In 1977, in a small Atlanta studio, two songwriters created something they never intended to be a disco classic. Alicia Bridges and her writing partner Susan Hutcheson penned a song called "Disco 'Round"—an R&B number about telling off a man and heading out to dance away the frustration. They imagined it as something soulful, maybe even something Al Green might sing.
The universe had other plans.
Bridges had been performing since she was a child in Lawndale, North Carolina. At just twelve years old, she hosted her own radio show. By thirteen, she was fronting bands in rough local clubs, learning to survive in tough environments while honing her craft. She recorded a couple of singles in 1973 that went nowhere, but her talent caught the attention of Bill Lowery, a legendary Atlanta music producer who would become her manager.

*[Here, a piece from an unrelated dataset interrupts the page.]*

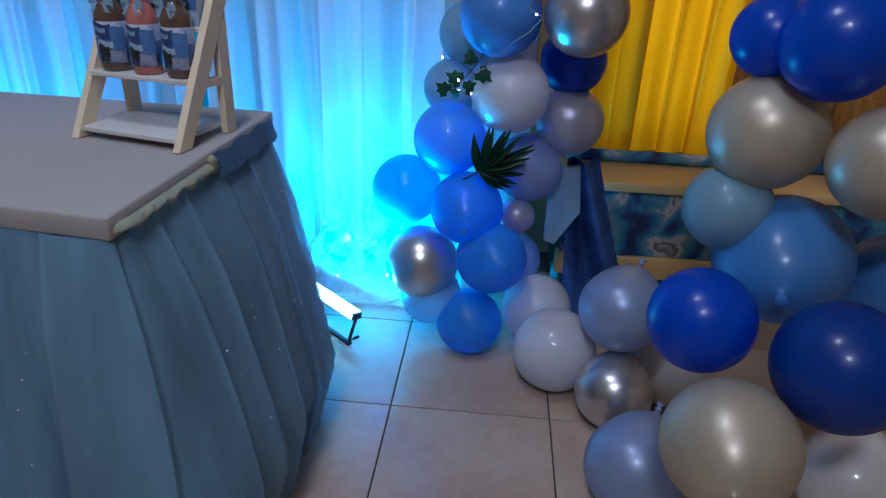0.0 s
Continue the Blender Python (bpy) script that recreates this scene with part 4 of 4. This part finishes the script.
# ---------------------------------------------------------------- foil balloons
def foil(x, y, z, r, axis_x, axis_y, axis_z):
    """Two puffed discs welded at a pleated rim; the axis points out of one disc's middle."""
    def fn(u, v):
        a = 2 * math.pi * u
        q = 2 * v - 1
        t = abs(q)
        edge = 1 + 0.05 * math.cos(16 * a) * max(0, 1 - t * 3) + 0.02 * math.cos(5 * a + 1)
        rad = r * math.cos(math.pi / 2 * t) ** 0.8 * edge
        puff = math.copysign(r * 0.66 * math.sin(math.pi / 2 * t), q)
        crease = 0.045 * r * math.cos(16 * a) * max(0.0, 1 - 2.0 * t) * min(1, 8 * t)
        return (rad * math.cos(a), puff + math.copysign(crease, q), rad * math.sin(a))
    bm = sheet(fn, 128, 26)
    bmesh.ops.remove_doubles(bm, verts=bm.verts, dist=0.0005)
    turn = Vector((0, 1, 0)).rotation_difference(Vector((axis_x, axis_y, axis_z)).normalized()).to_matrix().to_4x4()
    ob = solid("foil_balloon", bm, M_FOIL, "crinkled silver foil balloon with pleated rim", "balloon", "balloon garland", at=pose(x, y, z) @ turn)
    rim = bmesh.new()
    for k in range(16):
        a = 2 * math.pi * (k + 0.3 * math.sin(5 * k)) / 16
        c, s = math.cos(a), math.sin(a)
        lift = 0.012 * math.sin(3.1 * k)
        p = [rim.verts.new((r * q * c - w * s, d, r * q * s + w * c)) for q, w, d in ((0.96, -0.007, 0.003), (0.96, 0.007, -0.003), (1.12, 0.015, lift), (1.30, 0.004, lift * 1.8), (1.32, -0.004, lift * 1.5), (1.12, -0.013, lift * 0.4))]
        rim.faces.new(p)
    part("pleated_rim", rim, M_FOIL, ob, smooth=False)
    return ob


foil(-0.008, 2.555, 1.236, 0.086, -0.72, -0.25, -0.62)
foil(-1.458, 2.460, 1.572, 0.080, -0.45, -0.30, -0.80)

# ---------------------------------------------------------------- fairy lights
BULB = mesh_of("bulb", lathe([(0.0004, -0.0028), (0.0016, -0.0022), (0.0020, 0.0), (0.0015, 0.0022), (0.0004, 0.003)], 10), M_LED)
string = thing("fairy_lights", None, "string of small cool white fairy lights in the garland", "string lights")


def bulb(x, y, z):
    ob = new("bulb", BULB)
    ob.parent = string
    ob.matrix_basis = pose(x, y, z)


def wire(*pts):
    out = []
    for a, b in zip(pts, pts[1:]):
        for k in range(6):
            t = k / 6
            p = Vector(a).lerp(Vector(b), t)
            out.append(p + Vector((0.01 * math.sin(9 * t + p.x * 30), 0.05 * math.sin(math.pi * t), -0.02 * math.sin(math.pi * t))))
    part("wire", tube(out + [Vector(pts[-1])], 0.0011, 5), M_WIRE, string)


bulb(0.034, 2.490, 0.935)
bulb(0.098, 2.490, 1.053)
bulb(0.012, 2.490, 1.009)
bulb(-0.123, 2.490, 0.791)
bulb(-0.160, 2.490, 0.839)
bulb(-0.060, 2.560, 1.407)
bulb(0.118, 2.560, 1.036)
bulb(0.033, 2.560, 1.002)
bulb(-0.041, 2.560, 1.718)
bulb(-1.269, 2.630, 2.180)
bulb(-1.335, 2.630, 2.062)
bulb(-0.998, 2.630, 2.170)
bulb(-0.919, 2.630, 2.049)
bulb(-0.796, 2.630, 2.155)
bulb(-0.844, 2.630, 1.999)
bulb(-0.634, 2.630, 2.046)
bulb(-1.108, 2.630, 1.996)
bulb(-1.053, 2.630, 1.970)
bulb(0.018, 2.630, 1.874)
bulb(-0.102, 2.630, 1.531)
bulb(-0.045, 2.630, 1.419)
bulb(-0.896, 2.630, 2.182)
bulb(-0.028, 2.630, 1.828)
bulb(-0.063, 2.630, 1.747)
bulb(-1.541, 2.480, 1.521)
bulb(-1.477, 2.480, 1.496)
bulb(-1.528, 2.480, 1.798)
bulb(-1.546, 2.480, 1.152)
bulb(-1.521, 2.480, 1.158)
bulb(-1.417, 2.480, 1.166)
bulb(-1.366, 2.480, 1.133)
bulb(-1.346, 2.480, 1.130)
bulb(-1.547, 2.480, 0.968)
bulb(-1.579, 2.480, 0.947)
bulb(-1.320, 2.480, 1.825)
bulb(-1.551, 2.480, 1.484)
bulb(-0.444, 2.620, 0.208)
bulb(-0.304, 2.620, 0.221)
bulb(-0.129, 2.620, 0.741)
bulb(-0.100, 2.620, 0.736)
wire((-0.665, 2.760, 2.114), (-0.842, 2.760, 2.234), (-0.978, 2.760, 2.118), (-1.064, 2.760, 2.251), (-1.361, 2.760, 2.262), (-1.435, 2.760, 2.132))
wire((-0.120, 2.520, 0.780), (0.041, 2.520, 0.927), (0.019, 2.520, 1.003), (0.107, 2.520, 1.049))
wire((-1.568, 2.520, 1.815), (-1.515, 2.520, 1.503), (-1.581, 2.520, 1.529), (-1.586, 2.520, 1.147), (-1.400, 2.520, 1.127), (-1.587, 2.520, 0.957))

# ---------------------------------------------------------------- tiled floor
floor = solid("floor", box(X0 - 0.12, X1 + 0.12, Y0 - 0.12, Y1 + 0.12, -0.10, -0.006), M_GROUT, "cream ceramic floor tiles with dark joints", "floor", kind="structure", smooth=False)
TS = 0.40
tile_mesh = mesh_of("tile", box(-TS / 2 + 0.0017, TS / 2 - 0.0017, -TS / 2 + 0.0017, TS / 2 - 0.0017, -0.012, 0.0, 0.0012), M_TILE, False)
for i in range(-8, 7):
    for j in range(-10, 3):
        x, y = -0.248 + TS * (i + 0.5), 2.341 + TS * (j + 0.5)
        if X0 + 0.1 < x < X1 and Y0 < y < Y1:
            t = new("tile", tile_mesh)
            t.parent = floor
            t.matrix_basis = pose(x, y, 0)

When Lowery heard the song Bridges and Hutcheson had written, he heard something different than they did. Where they heard Memphis soul, he heard disco gold. Producer Steve Buckingham suggested retitling it "I Love the Nightlife," keeping "Disco 'Round" as a subtitle. They reworked the arrangement, adding that distinctive organ sound and a driving backbeat that would make club DJs go wild.
Bridges later admitted she had hoped for a soul hit, not a disco phenomenon. Hutcheson was even blunter, telling a music magazine that she didn't actually care for discos at all—the nightlife they loved was the quiet creativity of working late at night, not the throbbing dance floor.
Released in 1978 on Polydor Records, "I Love the Nightlife" became what's known in the industry as a "sleeper hit." It didn't explode immediately but built momentum through dance club support. The twelve-inch remix by Jim Burgess turned it into a worldwide club sensation. The song spent an impressive twenty-seven weeks on the Billboard Hot 100, eventually peaking at number five. It also climbed the disco charts, the soul charts, and even got airplay on country stations—a true crossover phenomenon.
The success was bittersweet for Bridges, who actively resisted being labeled a disco artist. She refused to record a full disco album, insisting her artistic vision was rooted in R&B, rock, and blues. Her follow-up single "Body Heat" was a rock song with heavy guitar, reflecting her true musical identity. It stalled at number eighty-six. The music industry wanted disco Alicia Bridges; she wanted to be anything but.
After two unsuccessful albums, Bridges left major label recording and eventually took a job as a DJ at Atlanta dance clubs. The irony was inescapable—the woman who detested disco, spinning records at the Atlanta Eagle on Ponce de Leon Avenue.
Then came 1994 and "The Adventures of Priscilla, Queen of the Desert." The Australian film featured "I Love the Nightlife" prominently on its soundtrack, introducing the song to a new generation. The movie's celebration of drag culture and LGBTQ+ identity gave the song new meaning. Bridges, an openly lesbian artist, found her disco anthem had become beloved in gay culture, where it remains a fixture today.
The renewed interest brought Bridges back to performing, appearing at retro disco shows throughout the late nineties. The song found the charts again—reaching number four in New Zealand and number five in Iceland on its re-release. It has been featured in countless films and TV shows, from "Love at First Bite" to "The Simpsons."
One of the stranger footnotes to the story: in 1983, a woman was arrested in Nashville for impersonating Bridges at a country music convention. Bridges had to drive from Atlanta to testify, revealing she'd been plagued by imposters for five years. Even people pretending to be her couldn't escape the shadow of that one massive hit.
Today, "I Love the Nightlife" stands as a perfect example of art transcending its creator's intentions. Bridges wrote a soul song that became a disco classic. She wanted artistic credibility and got a party anthem. She disliked discos but created one of disco's most enduring anthems. The song found its truest home not in the genre or demographic its creators intended, but in the hearts of a community that embraced its message of liberation and joy.
Alicia Bridges eventually retired to Charlotte, North Carolina, and founded her own music publishing company in 2006. She never duplicated the success of "I Love the Nightlife," joining the ranks of legendary one-hit wonders whose single song touched more lives than most artists' entire careers.
Sometimes the greatest art happens when the universe overrides your intentions, when a song finds its own destiny beyond what you imagined. Alicia Bridges wanted to make soul music. Instead, she made something that made the whole world dance—whether she liked it or not.